No balanço que fez sobre as conquistas sociais alcançadas nesta legislatura, Catarina Martins fez questão não só de realçar o papel do BE para que isso acontecesse, como até o do PCP – partido com o qual, por vezes, as relações são tensas. “Esta convenção sabe, mas sabe também Portugal inteiro que as medidas de recuperação de pensões e de salários vieram do Bloco e de outras vozes de esquerda e não poderiam ter vindo de outro lado”, disse a coordenadora.
“Alguém acredita que a austeridade prevista no programa do PS não teria sido aplicada se o PS tivesse maioria? A política mudou porque o PS não teve maioria absoluta e porque cresceu a força da esquerda. Lembrar 2015 é aprender essa lição. Morreu o voto útil, renasceu a possibilidade de o povo impor o respeito”, acrescentou, depois de logo no início do discurso ter decretado precisamente a morte do útil. “Aquele voto com medo da direita e que preferia uma solução má a uma solução péssima, esse voto útil morreu. Paz à sua alma”, declarou, sublinhando que no ciclo aberto depois das últimas legislativas se começou “a afastar o medo da política”.
De Robles a Marisa Matias
Apesar de ausente da convenção, o ex-vereador Ricardo Robles surgiu pelas próprias palavras da coordenadora do partido. Catarina Martins não se coibiu de usar a palavras “erros” quando falou da mais recente polémica que abalou o BE: a saída de Ricardo Robles da autarquia de Lisboa depois de se ter sabido que tinha negócios que favoreciam a especulação e a pressão imobiliárias, precisamente aquilo que criticava como político e bloquista.
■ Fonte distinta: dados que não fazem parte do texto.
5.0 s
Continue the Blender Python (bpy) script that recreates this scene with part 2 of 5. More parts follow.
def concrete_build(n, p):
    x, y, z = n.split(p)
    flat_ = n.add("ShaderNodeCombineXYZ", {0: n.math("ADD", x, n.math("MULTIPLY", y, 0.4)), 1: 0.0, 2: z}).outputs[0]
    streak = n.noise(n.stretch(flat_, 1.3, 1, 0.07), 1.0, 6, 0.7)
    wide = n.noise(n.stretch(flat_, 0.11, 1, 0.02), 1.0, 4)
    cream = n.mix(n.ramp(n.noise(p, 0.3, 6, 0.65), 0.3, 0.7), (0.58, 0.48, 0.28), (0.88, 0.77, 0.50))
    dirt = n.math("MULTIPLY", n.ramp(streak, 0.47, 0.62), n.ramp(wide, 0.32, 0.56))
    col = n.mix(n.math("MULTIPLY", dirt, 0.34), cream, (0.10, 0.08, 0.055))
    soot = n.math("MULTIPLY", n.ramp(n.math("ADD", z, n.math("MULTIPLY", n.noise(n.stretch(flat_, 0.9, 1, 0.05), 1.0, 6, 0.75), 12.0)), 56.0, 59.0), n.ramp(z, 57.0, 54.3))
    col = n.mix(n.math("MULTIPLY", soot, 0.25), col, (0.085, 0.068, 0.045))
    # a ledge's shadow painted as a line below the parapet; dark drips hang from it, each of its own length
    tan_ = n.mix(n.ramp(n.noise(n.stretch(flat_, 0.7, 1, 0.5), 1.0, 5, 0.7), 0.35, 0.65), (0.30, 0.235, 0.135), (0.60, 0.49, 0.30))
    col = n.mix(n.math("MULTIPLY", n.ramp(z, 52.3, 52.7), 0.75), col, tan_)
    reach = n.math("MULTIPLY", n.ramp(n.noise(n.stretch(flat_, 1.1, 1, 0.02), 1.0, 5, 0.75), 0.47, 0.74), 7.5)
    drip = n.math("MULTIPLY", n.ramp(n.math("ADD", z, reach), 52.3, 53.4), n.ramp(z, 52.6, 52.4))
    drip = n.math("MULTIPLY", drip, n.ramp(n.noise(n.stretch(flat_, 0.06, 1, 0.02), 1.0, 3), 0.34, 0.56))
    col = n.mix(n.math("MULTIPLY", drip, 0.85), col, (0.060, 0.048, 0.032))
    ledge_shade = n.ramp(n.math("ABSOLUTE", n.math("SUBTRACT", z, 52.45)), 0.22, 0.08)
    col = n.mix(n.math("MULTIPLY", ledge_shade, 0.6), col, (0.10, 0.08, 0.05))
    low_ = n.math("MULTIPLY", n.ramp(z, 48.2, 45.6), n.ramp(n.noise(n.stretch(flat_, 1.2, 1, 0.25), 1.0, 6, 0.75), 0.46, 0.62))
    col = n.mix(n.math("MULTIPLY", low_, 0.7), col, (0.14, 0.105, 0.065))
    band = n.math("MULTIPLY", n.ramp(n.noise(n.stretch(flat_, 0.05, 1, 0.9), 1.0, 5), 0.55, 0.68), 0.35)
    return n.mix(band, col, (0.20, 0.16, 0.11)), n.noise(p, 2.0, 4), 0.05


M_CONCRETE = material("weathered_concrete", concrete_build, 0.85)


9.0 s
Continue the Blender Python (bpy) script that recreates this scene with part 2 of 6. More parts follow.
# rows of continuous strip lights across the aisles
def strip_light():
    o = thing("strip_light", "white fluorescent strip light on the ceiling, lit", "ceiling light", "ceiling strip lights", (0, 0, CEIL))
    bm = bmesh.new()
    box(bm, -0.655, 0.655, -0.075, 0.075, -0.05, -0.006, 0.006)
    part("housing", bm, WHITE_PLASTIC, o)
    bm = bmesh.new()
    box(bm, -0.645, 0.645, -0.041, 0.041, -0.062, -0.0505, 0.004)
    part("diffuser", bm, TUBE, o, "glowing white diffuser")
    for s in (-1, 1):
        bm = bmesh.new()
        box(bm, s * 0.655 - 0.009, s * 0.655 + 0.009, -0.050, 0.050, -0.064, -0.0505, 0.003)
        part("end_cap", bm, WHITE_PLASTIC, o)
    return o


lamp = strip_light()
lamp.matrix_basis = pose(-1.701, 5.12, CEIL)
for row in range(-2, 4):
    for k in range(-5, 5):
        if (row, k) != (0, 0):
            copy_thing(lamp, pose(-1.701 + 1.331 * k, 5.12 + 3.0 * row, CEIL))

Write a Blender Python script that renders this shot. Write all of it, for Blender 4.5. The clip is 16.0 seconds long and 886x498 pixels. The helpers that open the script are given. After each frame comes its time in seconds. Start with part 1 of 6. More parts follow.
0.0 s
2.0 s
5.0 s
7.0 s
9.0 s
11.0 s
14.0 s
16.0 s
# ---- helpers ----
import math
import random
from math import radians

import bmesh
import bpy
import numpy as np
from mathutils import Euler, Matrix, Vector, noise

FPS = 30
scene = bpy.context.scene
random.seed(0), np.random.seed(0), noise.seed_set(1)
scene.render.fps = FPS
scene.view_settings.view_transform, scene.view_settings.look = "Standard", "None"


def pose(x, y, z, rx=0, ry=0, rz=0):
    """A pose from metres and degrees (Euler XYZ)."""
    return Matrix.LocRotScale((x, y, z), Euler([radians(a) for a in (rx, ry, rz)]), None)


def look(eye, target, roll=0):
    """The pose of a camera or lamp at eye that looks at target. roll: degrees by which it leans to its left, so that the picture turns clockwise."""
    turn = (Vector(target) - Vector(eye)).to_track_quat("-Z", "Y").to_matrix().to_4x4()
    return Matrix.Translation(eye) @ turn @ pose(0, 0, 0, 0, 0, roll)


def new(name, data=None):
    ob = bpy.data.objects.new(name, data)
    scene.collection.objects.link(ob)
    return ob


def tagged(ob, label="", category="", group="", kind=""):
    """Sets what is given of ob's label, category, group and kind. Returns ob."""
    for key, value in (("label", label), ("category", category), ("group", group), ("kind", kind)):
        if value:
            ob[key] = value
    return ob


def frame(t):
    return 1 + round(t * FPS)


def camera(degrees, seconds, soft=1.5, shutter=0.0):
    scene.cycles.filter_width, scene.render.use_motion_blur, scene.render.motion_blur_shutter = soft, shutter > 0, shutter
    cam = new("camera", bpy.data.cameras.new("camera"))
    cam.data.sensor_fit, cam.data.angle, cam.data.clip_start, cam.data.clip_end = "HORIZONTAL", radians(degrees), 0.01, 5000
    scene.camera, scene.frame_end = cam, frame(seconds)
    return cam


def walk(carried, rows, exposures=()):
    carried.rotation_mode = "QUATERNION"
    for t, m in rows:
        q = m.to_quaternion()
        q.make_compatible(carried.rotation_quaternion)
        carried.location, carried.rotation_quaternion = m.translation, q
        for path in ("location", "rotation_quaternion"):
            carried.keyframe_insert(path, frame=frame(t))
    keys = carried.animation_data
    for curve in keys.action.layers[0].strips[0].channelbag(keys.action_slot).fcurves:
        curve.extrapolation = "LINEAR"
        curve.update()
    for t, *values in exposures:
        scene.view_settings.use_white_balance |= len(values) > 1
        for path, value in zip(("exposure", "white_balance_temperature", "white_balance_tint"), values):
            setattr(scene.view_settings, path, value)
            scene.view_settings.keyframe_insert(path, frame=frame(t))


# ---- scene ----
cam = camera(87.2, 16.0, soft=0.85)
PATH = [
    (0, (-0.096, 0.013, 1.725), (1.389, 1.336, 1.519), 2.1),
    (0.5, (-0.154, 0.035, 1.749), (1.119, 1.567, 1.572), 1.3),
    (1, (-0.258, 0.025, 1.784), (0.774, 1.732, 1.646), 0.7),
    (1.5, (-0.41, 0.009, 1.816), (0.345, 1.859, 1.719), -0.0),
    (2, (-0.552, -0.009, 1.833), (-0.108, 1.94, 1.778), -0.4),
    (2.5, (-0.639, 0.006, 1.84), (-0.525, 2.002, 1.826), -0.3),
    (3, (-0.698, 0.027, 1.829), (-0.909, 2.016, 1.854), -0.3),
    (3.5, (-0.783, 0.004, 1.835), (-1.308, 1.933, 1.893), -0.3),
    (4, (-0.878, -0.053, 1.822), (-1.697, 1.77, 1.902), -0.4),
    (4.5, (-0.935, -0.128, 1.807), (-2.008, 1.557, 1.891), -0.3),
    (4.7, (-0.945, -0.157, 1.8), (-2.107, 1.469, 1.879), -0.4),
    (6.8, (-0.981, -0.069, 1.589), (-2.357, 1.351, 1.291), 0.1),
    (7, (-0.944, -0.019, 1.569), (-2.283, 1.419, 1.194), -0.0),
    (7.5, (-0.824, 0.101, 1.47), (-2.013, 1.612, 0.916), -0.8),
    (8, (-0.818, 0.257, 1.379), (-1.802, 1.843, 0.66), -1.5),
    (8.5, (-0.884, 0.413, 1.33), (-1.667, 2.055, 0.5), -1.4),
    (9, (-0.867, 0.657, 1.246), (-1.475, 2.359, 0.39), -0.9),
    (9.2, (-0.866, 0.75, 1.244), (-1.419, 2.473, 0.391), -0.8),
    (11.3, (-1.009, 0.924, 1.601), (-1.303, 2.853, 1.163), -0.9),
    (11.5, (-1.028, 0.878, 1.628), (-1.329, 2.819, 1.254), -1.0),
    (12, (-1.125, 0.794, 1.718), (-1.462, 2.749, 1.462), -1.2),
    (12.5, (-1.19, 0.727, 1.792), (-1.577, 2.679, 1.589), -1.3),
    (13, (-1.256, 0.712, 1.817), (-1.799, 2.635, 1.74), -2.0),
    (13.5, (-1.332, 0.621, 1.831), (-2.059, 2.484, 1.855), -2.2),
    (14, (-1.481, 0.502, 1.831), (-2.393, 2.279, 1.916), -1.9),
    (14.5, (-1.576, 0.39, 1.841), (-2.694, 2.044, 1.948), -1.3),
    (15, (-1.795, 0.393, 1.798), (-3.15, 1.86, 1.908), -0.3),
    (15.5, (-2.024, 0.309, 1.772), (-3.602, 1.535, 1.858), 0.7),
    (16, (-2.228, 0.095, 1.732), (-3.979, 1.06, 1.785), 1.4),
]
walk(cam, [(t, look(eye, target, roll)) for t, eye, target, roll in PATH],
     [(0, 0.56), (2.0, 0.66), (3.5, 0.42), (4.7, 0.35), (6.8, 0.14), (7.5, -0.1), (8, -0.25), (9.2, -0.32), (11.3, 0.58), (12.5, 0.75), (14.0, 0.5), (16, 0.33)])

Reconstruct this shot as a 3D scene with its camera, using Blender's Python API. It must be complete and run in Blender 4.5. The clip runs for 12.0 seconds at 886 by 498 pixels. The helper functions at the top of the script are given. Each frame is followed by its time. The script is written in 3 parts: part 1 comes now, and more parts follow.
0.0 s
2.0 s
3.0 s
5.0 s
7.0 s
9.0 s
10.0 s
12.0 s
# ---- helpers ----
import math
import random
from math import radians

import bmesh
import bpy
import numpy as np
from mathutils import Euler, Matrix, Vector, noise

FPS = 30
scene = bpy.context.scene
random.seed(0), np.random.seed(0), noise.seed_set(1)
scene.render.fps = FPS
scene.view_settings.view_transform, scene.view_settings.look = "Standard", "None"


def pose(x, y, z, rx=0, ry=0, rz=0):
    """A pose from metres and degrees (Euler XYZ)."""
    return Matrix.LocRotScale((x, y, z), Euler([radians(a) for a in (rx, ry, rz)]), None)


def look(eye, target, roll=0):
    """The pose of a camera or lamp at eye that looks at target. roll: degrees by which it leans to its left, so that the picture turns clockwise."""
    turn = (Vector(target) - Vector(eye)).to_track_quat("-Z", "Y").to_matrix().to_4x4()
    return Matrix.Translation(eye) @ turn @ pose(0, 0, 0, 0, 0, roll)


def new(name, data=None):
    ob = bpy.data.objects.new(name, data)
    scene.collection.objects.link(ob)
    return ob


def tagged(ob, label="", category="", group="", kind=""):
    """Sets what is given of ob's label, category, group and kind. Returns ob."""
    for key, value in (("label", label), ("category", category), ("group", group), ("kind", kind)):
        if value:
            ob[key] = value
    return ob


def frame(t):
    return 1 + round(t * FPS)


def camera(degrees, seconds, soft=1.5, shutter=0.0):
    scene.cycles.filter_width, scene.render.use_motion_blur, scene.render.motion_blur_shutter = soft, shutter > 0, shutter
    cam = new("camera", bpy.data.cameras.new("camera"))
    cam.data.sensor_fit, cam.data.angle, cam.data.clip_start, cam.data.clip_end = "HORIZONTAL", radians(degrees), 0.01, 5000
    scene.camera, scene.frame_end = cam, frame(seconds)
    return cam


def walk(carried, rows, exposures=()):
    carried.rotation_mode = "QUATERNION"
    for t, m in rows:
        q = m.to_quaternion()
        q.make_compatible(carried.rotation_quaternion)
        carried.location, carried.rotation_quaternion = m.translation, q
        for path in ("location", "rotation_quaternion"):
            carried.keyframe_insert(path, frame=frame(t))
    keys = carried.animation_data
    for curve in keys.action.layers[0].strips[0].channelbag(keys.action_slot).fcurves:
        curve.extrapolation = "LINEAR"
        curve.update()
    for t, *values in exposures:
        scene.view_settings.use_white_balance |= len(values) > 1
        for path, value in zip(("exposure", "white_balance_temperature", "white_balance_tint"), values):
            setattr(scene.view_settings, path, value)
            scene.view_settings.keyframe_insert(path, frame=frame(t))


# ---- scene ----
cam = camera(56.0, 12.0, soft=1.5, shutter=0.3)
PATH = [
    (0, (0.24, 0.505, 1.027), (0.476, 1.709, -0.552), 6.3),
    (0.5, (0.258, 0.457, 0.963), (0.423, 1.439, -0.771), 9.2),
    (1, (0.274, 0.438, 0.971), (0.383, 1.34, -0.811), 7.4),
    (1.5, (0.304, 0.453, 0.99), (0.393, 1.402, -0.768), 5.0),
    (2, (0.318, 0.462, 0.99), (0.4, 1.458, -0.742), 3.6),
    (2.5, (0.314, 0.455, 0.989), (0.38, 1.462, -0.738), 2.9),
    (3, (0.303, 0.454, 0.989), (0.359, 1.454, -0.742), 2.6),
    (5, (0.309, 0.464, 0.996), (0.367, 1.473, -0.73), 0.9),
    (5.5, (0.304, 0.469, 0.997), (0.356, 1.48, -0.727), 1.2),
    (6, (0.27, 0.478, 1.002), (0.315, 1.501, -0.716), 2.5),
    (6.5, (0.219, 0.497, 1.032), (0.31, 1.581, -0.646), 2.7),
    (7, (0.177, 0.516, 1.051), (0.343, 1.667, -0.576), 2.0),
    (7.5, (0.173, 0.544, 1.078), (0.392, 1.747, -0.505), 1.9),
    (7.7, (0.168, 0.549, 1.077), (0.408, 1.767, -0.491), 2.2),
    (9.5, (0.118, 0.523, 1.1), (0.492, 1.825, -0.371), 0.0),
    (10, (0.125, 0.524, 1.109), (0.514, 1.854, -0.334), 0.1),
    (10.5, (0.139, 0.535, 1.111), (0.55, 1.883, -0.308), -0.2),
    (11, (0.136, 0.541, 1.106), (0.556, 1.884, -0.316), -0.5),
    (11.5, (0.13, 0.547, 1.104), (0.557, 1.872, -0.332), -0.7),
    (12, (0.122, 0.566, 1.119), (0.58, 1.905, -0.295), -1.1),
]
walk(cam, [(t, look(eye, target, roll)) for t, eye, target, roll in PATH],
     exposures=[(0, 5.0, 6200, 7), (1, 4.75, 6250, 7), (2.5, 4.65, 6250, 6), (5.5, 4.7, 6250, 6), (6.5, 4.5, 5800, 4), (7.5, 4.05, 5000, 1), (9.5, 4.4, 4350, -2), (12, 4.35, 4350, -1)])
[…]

“Também vão encontrar erros: recentemente, a decisão de um nosso vereador da venda de um prédio da família, em Lisboa, levou à sua demissão. Mas ficam a saber como é que no Bloco corrigimos os erros: o Bloco não abriu parêntesis nem mudou de assunto. Ninguém viu este Bloco calado, nem por um dia, sobre o problema da habitação nas grandes cidades”, afirmou Catarina Martins, garantido que não será por causa da polémica que o BE deixará de lutar contra a especulação imobiliária e contra a pressão que o alojamento local para turistas faz na habitação em Lisboa.
“E se há uma coisa de que podem ter a certeza, é que reforçaremos a luta contra a especulação, contra os fundos imobiliários, pela construção de habitação social, pela limitação da habitação turística de curto prazo, pelo acesso a aluguer de longa duração, pela defesa dos idosos, e de todos quantos são ameaçados de despejo pela lei Cristas, e pela instalação de jovens na cidade”, garantiu.
Em diferentes momentos do discurso, a bloquista admitiu, por um lado, que “nestes anos o Bloco aprendeu muito”, mas também que não se rendeu “às conveniências do poder”, nem mudou “de cor”. Em passagens da intervenção muito aplaudidas, a líder defendeu ainda que “no mandato que se conclui com esta convenção, mudou a democracia e mudou o Bloco. O Bloco mudou porque cresceu”. Mais: “Não mudámos de política, estamos a mudar a política.”
Outro dos momentos muito aplaudidos foi o anúncio de que a candidata do BE às eleições europeias seria a eurodeputada Marisa Matias. “Ela foi a candidata que teve mais votos em Portugal numa eleição presidencial, ainda um dia uma mulher será Presidente”, lembrou Catarina Martins, referindo-se às últimas eleições presidenciais.
“A proposta que farei à próxima Mesa Nacional, se assim for o sentido da decisão desta Convenção, é esta: que seja a Marisa Matias a nossa primeira voz nas eleições europeias de Maio de 2019”, anunciou a coordenadora. E, sobre uma escolha que já era expectável, justificou: “Responder à altura das responsabilidades que o Bloco tem hoje não exige menos do que isso: ter a melhor candidata no parlamento europeu. Não só a melhor candidata que o Bloco pode ter, mas a melhor candidata que o país pode ter. A Marisa Matias.”